Three Roads to Quantum International Relations: Metaphors, Metaphysics, Mathematics, and the Future of QIR

Dr Jayson Waters1, Prof. James Der Derian2

1Australian National University, Canberra, Australia, 2 University of Sydney, Sydney, Australia

Biography:

Jayson C. Waters is a Research Officer with the College of Asian & the Pacific at the Australian National University, and a lead researcher on the Quantum Meta-Ethics and Critical Quantum Technology projects at the University of Sydney. Waters earned his PhD from the University of Sydney in the emergent interdisciplinary sub-field of Quantum International Relations in 2022. He additionally holds a Master of International Relations from the University of Sydney and a Bachelor of International Studies from Macquarie University. He is a passionate advocate for interdisciplinary approaches to the study of international relations, and for the expansion of the boundaries of the discipline more broadly.

Abstract:

Over the past two decades a small group of scholars on International Relations (IR) have turned towards quantum mechanics as a source of inspiration, analytical tools, and explanatory metaphors. These three approaches to quantum international relations (QIR) – mathematical, metaphorical, and metaphysical – are all promising avenues for future research. However, as we argue in this paper, they all represent incomplete revolutions for IR.

Drawing on Bohm, Einstein, Rovelli, Whitehead, Russell, Virilio, Smolin, and others, we argue for a holistic, quantum-informed revolution for IR that goes beyond the traditional bounds of IR, the social sciences, and quantum mechanics itself. We contend that the radical relationality and process-based ontology found in quantum mechanics – particularly as articulated in Smolin and Rovelli’s relational interpretation, Whitehead’s process philosophy, and Russell’s event ontology – demands we reconceptualise international relations not as a system of discrete state actors, but as an emergent phenomenon arising from overlapping networks of relationships and transformative events. This metaquantum-social ontology collapses traditional distinctions between observer and observed, agent and structure, becoming and being.

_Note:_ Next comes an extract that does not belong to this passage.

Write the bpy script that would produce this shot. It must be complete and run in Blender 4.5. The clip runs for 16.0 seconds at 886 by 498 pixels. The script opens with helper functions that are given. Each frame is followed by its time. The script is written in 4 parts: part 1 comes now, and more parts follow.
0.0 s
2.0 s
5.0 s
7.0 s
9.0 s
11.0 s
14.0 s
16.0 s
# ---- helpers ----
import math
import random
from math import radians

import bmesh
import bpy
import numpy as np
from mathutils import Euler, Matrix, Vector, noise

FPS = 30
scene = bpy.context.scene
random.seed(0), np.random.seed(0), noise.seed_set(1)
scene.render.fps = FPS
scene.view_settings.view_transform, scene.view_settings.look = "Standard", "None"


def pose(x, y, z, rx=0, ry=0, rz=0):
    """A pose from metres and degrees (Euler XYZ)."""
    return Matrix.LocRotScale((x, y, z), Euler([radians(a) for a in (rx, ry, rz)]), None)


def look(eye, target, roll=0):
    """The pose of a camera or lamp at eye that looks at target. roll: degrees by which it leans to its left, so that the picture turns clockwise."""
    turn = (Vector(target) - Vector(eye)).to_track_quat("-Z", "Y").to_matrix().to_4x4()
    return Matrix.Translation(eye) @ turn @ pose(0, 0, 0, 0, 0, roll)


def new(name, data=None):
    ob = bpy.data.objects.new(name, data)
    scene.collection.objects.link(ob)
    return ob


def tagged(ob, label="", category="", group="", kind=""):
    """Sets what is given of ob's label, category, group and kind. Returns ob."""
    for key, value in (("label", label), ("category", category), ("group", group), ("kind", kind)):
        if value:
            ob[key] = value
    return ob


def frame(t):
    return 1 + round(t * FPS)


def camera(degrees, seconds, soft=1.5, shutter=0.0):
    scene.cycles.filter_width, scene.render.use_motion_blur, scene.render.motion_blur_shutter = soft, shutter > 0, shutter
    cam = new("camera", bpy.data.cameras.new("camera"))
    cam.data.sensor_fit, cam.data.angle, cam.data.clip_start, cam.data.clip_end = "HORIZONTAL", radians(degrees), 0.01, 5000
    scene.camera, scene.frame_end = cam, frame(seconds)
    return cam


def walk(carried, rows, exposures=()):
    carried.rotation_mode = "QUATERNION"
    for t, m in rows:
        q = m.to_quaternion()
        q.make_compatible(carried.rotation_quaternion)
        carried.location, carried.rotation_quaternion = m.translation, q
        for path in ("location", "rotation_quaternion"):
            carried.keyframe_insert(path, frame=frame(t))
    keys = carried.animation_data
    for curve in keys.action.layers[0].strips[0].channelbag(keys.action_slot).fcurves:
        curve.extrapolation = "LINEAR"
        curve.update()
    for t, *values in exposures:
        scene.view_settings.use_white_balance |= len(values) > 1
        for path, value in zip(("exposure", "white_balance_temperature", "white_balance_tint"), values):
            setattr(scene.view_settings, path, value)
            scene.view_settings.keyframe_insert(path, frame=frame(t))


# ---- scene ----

We propose a new theoretical framework that synthesises quantum indeterminacy, processual metaphysics, and critical IR theory to better capture the fundamental interconnectedness and dynamic nature of global political phenomena. This approach suggests novel methodological innovations combining quantitative and qualitative techniques while remaining sensitive to the inherent limitations of measurement and representation in both quantum and social systems.